To be on the safe side, any deposed primary should be rebuilt in order to rejoin the cluster. This may not be necessary in some cases, but is suggested unless you can determine manually that the Postgres transaction logs (xlogs) haven't diverged.
WARNING: If you do not rebuild, the logs have diverged, and you add the node back into the cluster (which will get picked up as an async), your cluster is at risk of becoming wedged! This is because the previously deposed and diverged primary can be promoted to sync. If that happens, your cluster will not be able to accept writes.

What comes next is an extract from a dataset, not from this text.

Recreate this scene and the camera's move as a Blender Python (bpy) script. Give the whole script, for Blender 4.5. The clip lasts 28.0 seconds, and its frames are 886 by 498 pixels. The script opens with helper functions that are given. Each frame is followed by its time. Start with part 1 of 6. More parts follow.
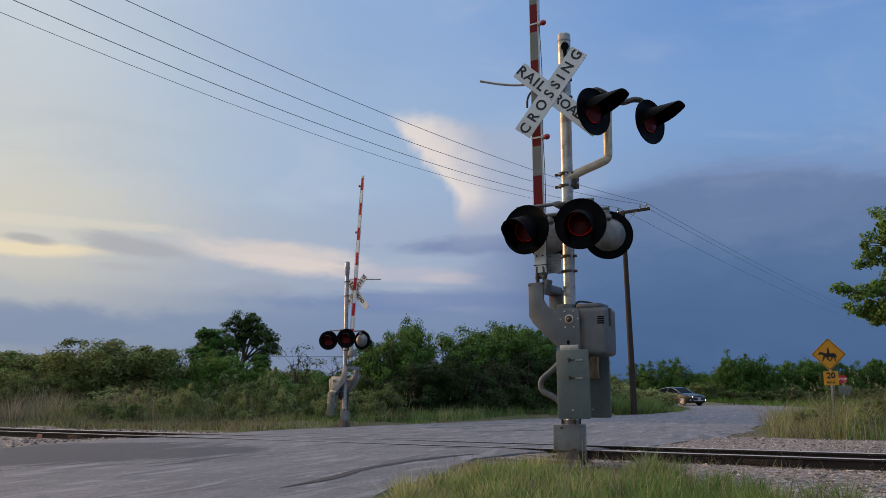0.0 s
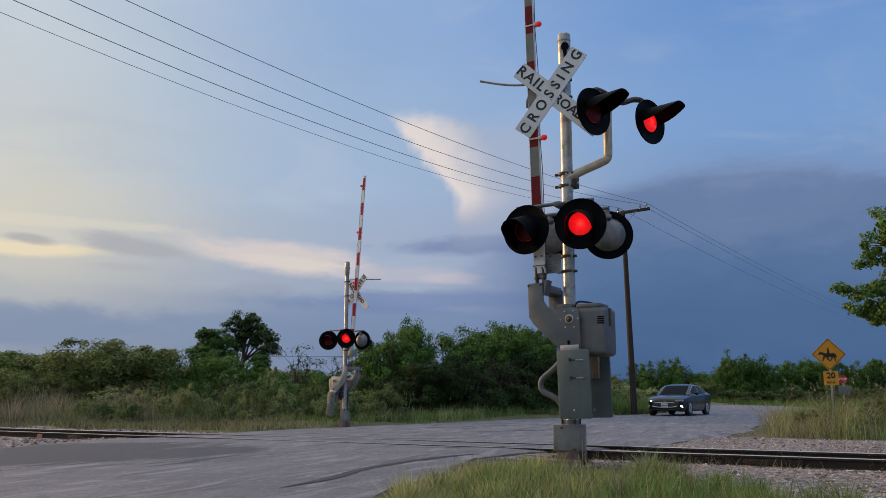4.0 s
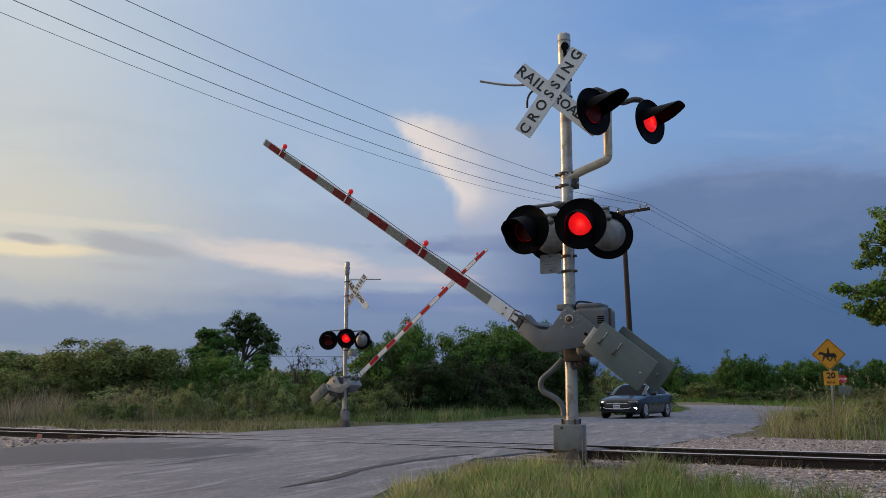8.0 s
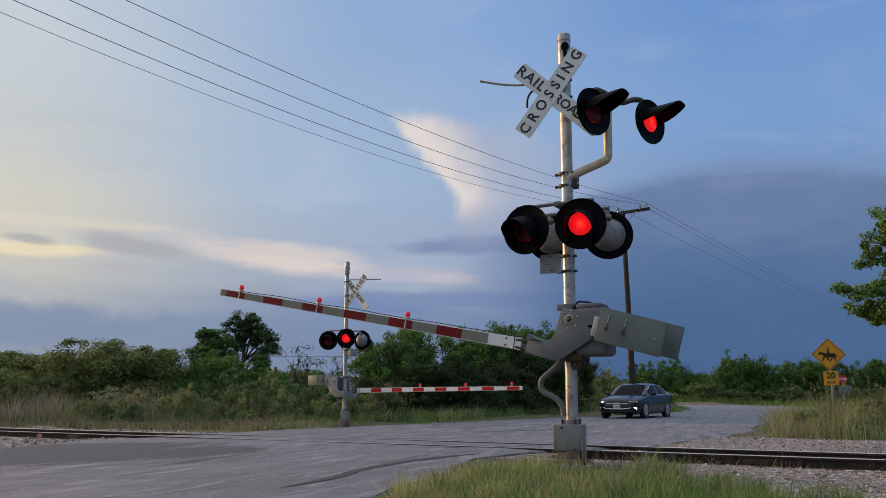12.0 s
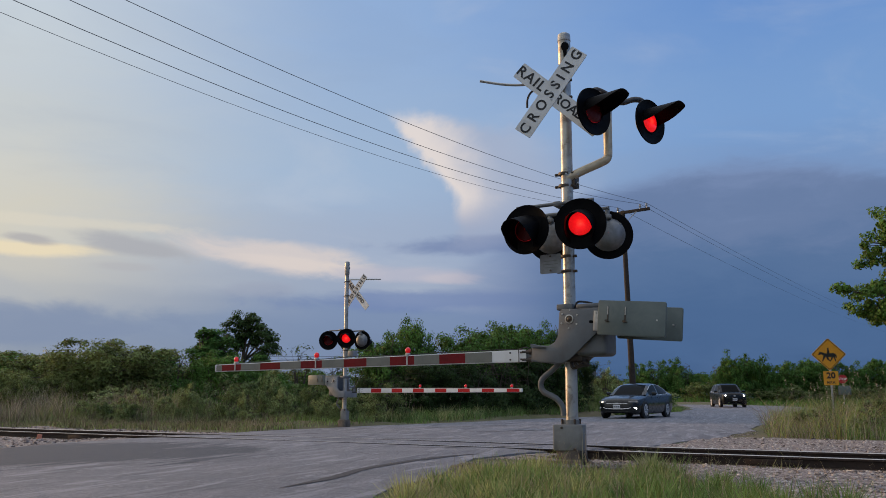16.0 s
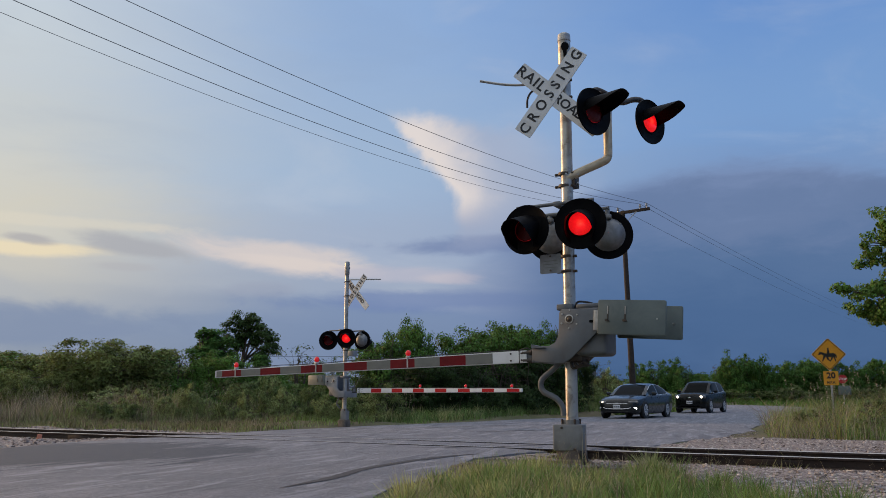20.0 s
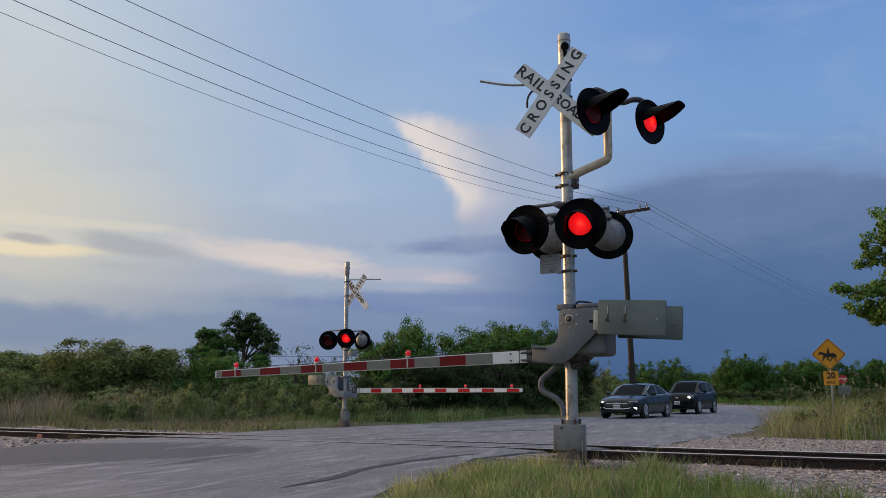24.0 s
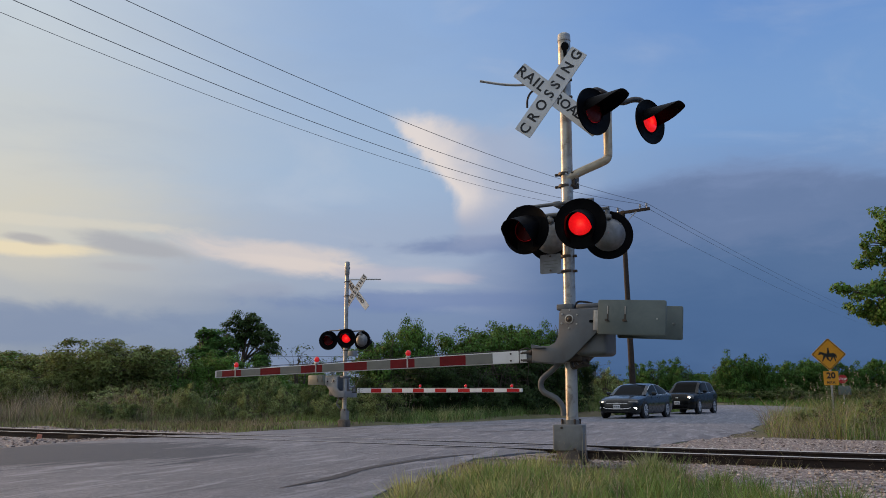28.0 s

One-node-write mode (ONWM) is a special mode for manatee clusters that have no important data. It allows a primary to accept writes without synchronously replicating those transactions to a sync. In fact, with ONWM, any peers that attempt to join the cluster will shut down if they detect another peer is already the primary by looking at the cluster state in zookeeper.
ONWM is usually enabled when setting up larger systems that will be moved to "High Availability" (HA) configurations later. To move from ONWM to HA requires downtime. An operator would:
- Provision a new manatee peer and configure it as part of the primary's cluster.
- Stop the primary manatee sitter process.
- Edit configuration for the primary to remove one node write mode.
- Run
# manatee-adm unfreeze
. - Start the primary manatee sitter process.
It is generally not supported or advised to go from an HA manatee cluster to ONWM.